Tuesday, July 2, 2024

Internal clock issues, TSC falling back to hpet in Linux kernel 4.X

Recently I was having some issues at work with internal clocks.

For high performance systems, you might prefer using TSC (time stamp counter) instead of HPET (high precession event timer). There's a good explanation on these two in this Red Hat documentation page.

In my case, running kernel 4.19.0-XX-amd64, I was occasionally seeing this error in the logs:

kernel: [517300.909751] clocksource: timekeeping watchdog on CPU15: hpet retried 2 times before success
This means the cpu watchdog did not get a timely answer from the CPU, for 2 attempts. This can escalate further if there are more than 3 attempts (or the max attempts defined in clocksource.max_cswd_read_retries kernel parameter). The max skew allowed for this event is defined in the kernel, with the value of WATCHDOG_MAX_SKEW:
(extract of kernel 4.19 source kernel/time/clocksource.c)
/*
* Interval: 0.5sec Threshold: 0.0625s
*/
#define WATCHDOG_INTERVAL (HZ >> 1)
#define WATCHDOG_THRESHOLD (NSEC_PER_SEC >> 4)

/*
 * Maximum permissible delay between two readouts of the watchdog
 * clocksource surrounding a read of the clocksource being validated.
 * This delay could be due to SMIs, NMIs, or to VCPU preemptions.
 */
#define WATCHDOG_MAX_SKEW (100 * NSEC_PER_USEC)
If the readings take longer than the defined max attempts, you may see something like this:
kernel: [4027805.681972] clocksource: timekeeping watchdog on CPU8: hpet read-back delay of 113166ns, attempt 4, marking unstable
The internal clock will change to hpet, bringing down the performance of the server. In this case the watchdog answer was about 13 ish microseconds too late.
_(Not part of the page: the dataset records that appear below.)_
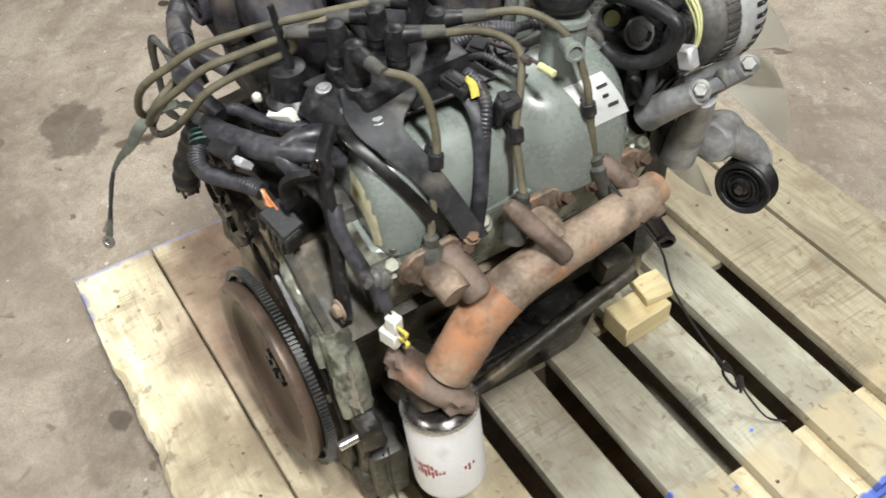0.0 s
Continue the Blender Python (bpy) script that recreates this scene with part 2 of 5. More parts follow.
def slab(c, u, v, ru, rv, rad, n=5):
    c, u, v = Vector(c), Vector(u), Vector(v)
    out = []
    for k, (sx, sy) in enumerate(((1, 1), (-1, 1), (-1, -1), (1, -1))):
        for i in range(n):
            a = math.pi / 2 * (k + i / (n - 1))
            out.append(c + u * (sx * (ru - rad) + rad * math.cos(a)) + v * (sy * (rv - rad) + rad * math.sin(a)))
    return out


def lathe(bm, origin, axis, profile, seg=28, caps=True):
    """profile: (radius, height along the axis); closes at both ends."""
    a, u, v = frame_of(axis)
    o = Vector(origin)
    loft(bm, [oval(o + a * h, u, v, max(r, 1e-4), max(r, 1e-4), seg) for r, h in profile], caps)
    return bm


def cyl(bm, p0, p1, r0, r1=None, seg=18, ch=0.0):
    r1 = r0 if r1 is None else r1
    p0, p1 = Vector(p0), Vector(p1)
    h = (p1 - p0).length
    prof = [(r0, 0), (r1, h)] if not ch else [(r0 - ch, 0), (r0, ch), (r1, h - ch), (r1 - ch, h)]
    return lathe(bm, p0, p1 - p0, prof, seg)


def spline(points, sub=6):
    p = [Vector(q) for q in points]
    if len(p) < 3:
        return p
    e = [2 * p[0] - p[1], *p, 2 * p[-1] - p[-2]]
    out = []
    for i in range(1, len(e) - 2):
        a, b, c, d = e[i - 1], e[i], e[i + 1], e[i + 2]
        for k in range(sub):
            s = k / sub
            out.append(0.5 * (2 * b + (c - a) * s + (2 * a - 5 * b + 4 * c - d) * s * s + (3 * b - a - 3 * c + d) * s ** 3))
    out.append(p[-1])
    return out


def sweep(bm, points, radius, seg=10, sub=6, flat=1.0, rib=0.0, pitch=0.005, up=None, lump=0.0):
    """A tube along a smooth curve. radius: a number or one per point; rib: depth of corrugation; flat: height over width."""
    path = spline(points, sub)
    radii = radius if isinstance(radius, (list, tuple)) else [radius] * len(points)
    lens = [0.0]
    for a, b in zip(path, path[1:]):
        lens.append(lens[-1] + (b - a).length)
    rad = np.interp(np.linspace(0, 1, len(path)), np.linspace(0, 1, len(radii)), radii)
    if rib:
        n = max(8, int(lens[-1] / pitch) * 4)
        at = np.linspace(0, lens[-1], n + 1)
        arr = np.array([list(q) for q in path])
        pts = np.stack([np.interp(at, lens, arr[:, k]) for k in range(3)], 1)
        rad = np.interp(at, lens, rad) - rib * np.array([[0, 0, 1, 1][i % 4] for i in range(n + 1)])
        path = [Vector([float(c) for c in q]) for q in pts]
    side = None
    rings = []
    for i, q in enumerate(path):
        d = (path[min(i + 1, len(path) - 1)] - path[max(i - 1, 0)]).normalized()
        if side is None:
            ref = Vector(up) if up else (Vector((0, 0, 1)) if abs(d.z) < 0.9 else Vector((1, 0, 0)))
            side = d.cross(ref).normalized()
        side = (side - d * side.dot(d)).normalized()
        r = float(rad[i])
        if lump:
            r *= 1 + lump * noise.noise(q * 60)
        rings.append(oval(q, side, d.cross(side), r, r * flat, seg))
    loft(bm, rings)
    return bm


def box(bm, c, size, turn=(0, 0, 0), bevel=0.002, seg=1, taper=1.0):
    m = pose(*c, *turn) @ Matrix.Diagonal((*size, 1))
    made = bmesh.ops.create_cube(bm, size=1.0, matrix=Matrix())
    for v in made["verts"]:
        if v.co.z > 0 and taper != 1.0:
            v.co.x *= taper
            v.co.y *= taper
        v.co = m @ v.co
    if bevel:
        edges = list({e for v in made["verts"] for e in v.link_edges})
        bmesh.ops.bevel(bm, geom=edges, offset=bevel, segments=seg, affect="EDGES", profile=0.6)
    return bm


def prism(bm, poly, depth, bevel=0.002):
    """An outline of points in space, thickened by the vector depth."""
    d = Vector(depth)
    a = [bm.verts.new(Vector(p)) for p in poly]
    b = [bm.verts.new(Vector(p) + d) for p in poly]
    n = len(a)
    faces = [bm.faces.new(a[::-1]), bm.faces.new(b)]
    for i in range(n):
        faces.append(bm.faces.new((a[i], a[(i + 1) % n], b[(i + 1) % n], b[i])))
    if bevel:
        edges = list({e for f in faces[:2] for e in f.edges})
        bmesh.ops.bevel(bm, geom=edges, offset=bevel, segments=1, affect="EDGES", profile=0.5)
    return bm


def ribbon(bm, points, width_dir, width, thick, sub=6):
    """A flat bar bent along a curve; width: a number or one per point."""
    path = spline(points, sub)
    ws = width if isinstance(width, (list, tuple)) else [width] * len(points)
    ws = np.interp(np.linspace(0, 1, len(path)), np.linspace(0, 1, len(ws)), ws)
    rings = []
    for i, q in enumerate(path):
        d = (path[min(i + 1, len(path) - 1)] - path[max(i - 1, 0)]).normalized()
        w = Vector(width_dir)
        w = (w - d * w.dot(d)).normalized()
        k = d.cross(w)
        rings.append(oval(q, w, k, float(ws[i]) / 2, thick / 2, 12, 7))
    loft(bm, rings)
    return bm


def bolt(bm, p, axis, r=0.007, h=0.006, washer=True):
    a, u, v = frame_of(axis)
    p = Vector(p)
    if washer:
        lathe(bm, p, a, [(r * 1.5, 0), (r * 1.5, 0.0015), (r * 1.4, 0.002)], 16)
    loft(bm, [oval(p + a * (0.002 if washer else 0), u, v, r, r, 6), oval(p + a * h * 0.85, u, v, r, r, 6), oval(p + a * h, u, v, r * 0.85, r * 0.85, 6)])
    return bm


def B():
    return bmesh.new()


def translucent(m, share):
    t = m.node_tree
    out, bsdf = t.nodes["Material Output"], t.nodes["Principled BSDF"]
    tr, mx = t.nodes.new("ShaderNodeBsdfTranslucent"), t.nodes.new("ShaderNodeMixShader")
    tr.inputs["Color"].default_value = (0.95, 0.93, 0.87, 1)
    mx.inputs[0].default_value = share
    t.links.new(bsdf.outputs[0], mx.inputs[1])
    t.links.new(tr.outputs[0], mx.inputs[2])
    t.links.new(mx.outputs[0], out.inputs["Surface"])


translucent(M["cream"], 0.5)

# ---- setting ----
def plain(name, lo, hi, material, label):
    bm = B()
    c = [(a + b) / 2 for a, b in zip(lo, hi)]
    box(bm, c, [b - a for a, b in zip(lo, hi)], bevel=0)
    ob = part(name, bm, material, None, label)
    return tagged(ob, category=name.split("_")[0], kind="structure")


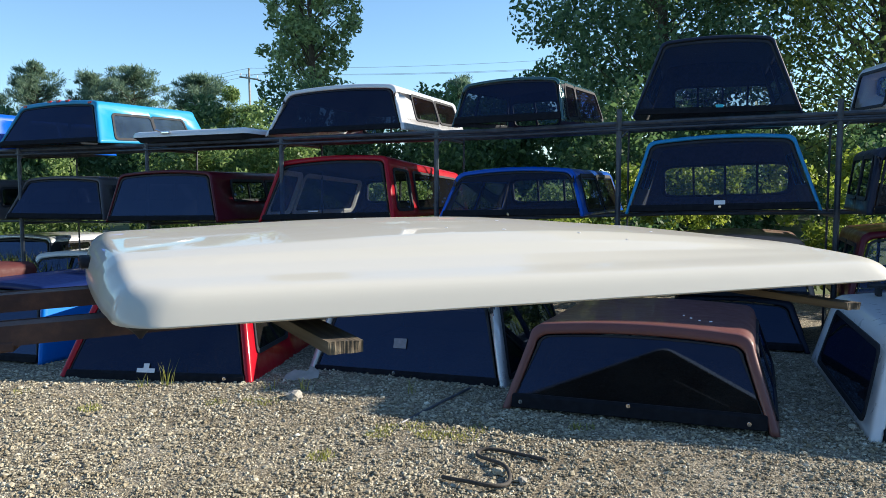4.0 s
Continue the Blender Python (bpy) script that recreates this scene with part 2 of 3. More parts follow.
    so = shell.modifiers.new("thickness", "SOLIDIFY")
    so.thickness, so.offset, so.material_offset, so.use_even_offset = 0.012, -1, 1, False

    # side windows
    for sgn in (-1, 1):
        for a, b in wins:
            bm = bmesh.new()
            z0, z1 = H * win[0], H * win[1]

            def sp(u, v, d, s=sgn):
                return Vector(at(s * (side_x(v) + d), u, v))
            o = rrect(a - 0.02, b + 0.02, z0 - 0.02, z1 + 0.02, 0.06)
            i_ = rrect(a + 0.012, b - 0.012, z0 + 0.012, z1 - 0.012, 0.045)
            loft(bm, [[sp(u, v, -0.004) for u, v in o], [sp(u, v, 0.012) for u, v in o], [sp(u, v, 0.012) for u, v in i_], [sp(u, v, -0.008) for u, v in i_]])
            fr = part("side_window", bm, M_RUBBER, th)
            bm = bmesh.new()
            bm.faces.new([bm.verts.new(sp(u, v, 0.002)) for u, v in i_])
            part("pane", bm, side_glass[sgn > 0], fr)
            if trim:
                bm = bmesh.new()
                big = rrect(a - 0.07, b + 0.07, z0 - 0.06, z1 + 0.05, 0.1)
                loft(bm, [[sp(u, v, d) for u, v in lp] for lp, d in ((i_, -0.016), (o, -0.034), (big, -0.034), (big, -0.02))])
                part("window_trim", bm, trim, fr, "pale tan moulded trim")
    # front window
    if front_window:
        bm = bmesh.new()
        o = [(fx + (x - fx) * 1.03, fc + (zz - fc) * 1.07) for x, zz in hole]
        i_ = [(fx + (x - fx) * 0.965, fc + (zz - fc) * 0.93) for x, zz in hole]
        loft(bm, [[at(x, length + d, zz) for x, zz in lp] for lp, d in ((o, 0.003), (o, 0.018), (i_, 0.018), (i_, -0.02), (o, -0.02))])
        for k in range(front_bars):
            q = fx - fw + 2 * fw * (k + 1) / (front_bars + 1)
            x0, x1_, y0, y1_ = q - 0.013, q + 0.013, -0.012, 0.012
            za, zb = f0 + 0.01, f1 - 0.01
            loft(bm, [[at(x, length + y, zz) for x, y in ((x0, y0), (x1_, y0), (x1_, y1_), (x0, y1_))] for zz in (za, zb)])
        fr = part("front_window", bm, M_RUBBER, th)
        bm = bmesh.new()
        bm.faces.new([bm.verts.new(at(x, length, zz)) for x, zz in i_])
        part("pane", bm, front_glass or M_CLEAR, fr)
    # rear door: gasket, pane, lower rail with its turn handle, and the gas struts inside
    if door:
        bm = bmesh.new()
        g = [(x * 0.985, sill * 0.3 + zz * (0.985 - sill * 0.3 / H)) for x, zz in inner]
        h = [(x * 0.955, sill + 0.03 + zz * (0.95 - (sill + 0.03) / H)) for x, zz in inner]
        loft(bm, [[at(x, -0.012, zz) for x, zz in g], [at(x, -0.012, zz) for x, zz in h], [at(x, 0.012, zz) for x, zz in h], [at(x, 0.012, zz) for x, zz in g], [at(x, -0.012, zz) for x, zz in g]])
        dr = part("rear_door", bm, M_RUBBER, th, door_label)
        bm = bmesh.new()
        bm.faces.new([bm.verts.new(at(x, -0.004, zz)) for x, zz in h])
        part("pane", bm, {"tint": M_TINT, "dark": M_DARKTINT, "clear": M_LIGHTTINT}[door], dr)
        xr = g[0][0]
        bm = bmesh.new()
        sec = [(-0.012, g[0][1]), (-0.026, g[0][1] + 0.006), (-0.028, sill + 0.012), (-0.014, sill + 0.03)]
        rows = loft(bm, [[at(x, yy, zz) for yy, zz in sec] for x in (xr, xr * 0.985, -xr * 0.985, -xr)])
        for rw in (rows[0], rows[-1]):
            bm.faces.new(rw)
        part("lower_rail", bm, M_SEAL, dr)
        if strut:
            for sx in (-1, 1):
                bm = bmesh.new()
                tube(bm, [at(sx * side_x(H * 0.3) * 0.88, 0.06, H * 0.3), at(sx * side_x(H * 0.8) * 0.9, 0.03, H * 0.8)], [0.012, 0.008], 8)
                part("gas_strut", bm, M_CHROME, th)
    return th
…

I couldn't find the reason why this random event would happen, even on an idle server. I tried changing CPU isolation settings, idle states, cpu frequency governor settings, etc. Moreover, being an unpredictable event, it was difficult to make sure the new settings had any real effect on the problem.

Eventually I was able to manually reproduce this with the following stress-ng command:

sudo taskset -c 0-15 stress-ng --timeout 180 --times --verify --metrics-brief --ioport 32 --sysinfo 32 --aggressive --schedpolicy 40 --cpu-load-slice 100

This was on a server with a single processor, 16 cores. It would fall back to HPET within 1 minute. But it has to pin to all available cores, else it won't flip.

Eventually the solution was upgrading to kernel 5.10. It has new kernel options to interact with the clock watchdog, like clocksource.verify_n_cpus. However, just updating kernel made this issue go away for me. The source looks fairly similar on the new kernel:
(extract of kernel 5.10 source kernel/time/clocksource.c)
/*
 * Threshold: 0.0312s, when doubled: 0.0625s.
 * Also a default for cs->uncertainty_margin when registering clocks.
 */
#define WATCHDOG_THRESHOLD (NSEC_PER_SEC >> 5)

/*
 * Maximum permissible delay between two readouts of the watchdog
 * clocksource surrounding a read of the clocksource being validated.
 * This delay could be due to SMIs, NMIs, or to VCPU preemptions.  Used as
 * a lower bound for cs->uncertainty_margin values when registering clocks.
 */
#define WATCHDOG_MAX_SKEW (100 * NSEC_PER_USEC)

The threshold is increased a bit, but the max skew still 100 microseconds. In kernel 6 we can see this value increased to 125. An alternative if this issue would happen again could be custom build my own kernel, increasing the max skew to something more accommodating to what my servers are reporting. Although that could complicate a bit upgrading kernels later on, and perhaps have an impact on overall performance.

In the end, besides making my clock source issue go away, I'm also observing more user time in the cpu usage space, and less IO wait. A good reminder of the benefits of trying new kernels.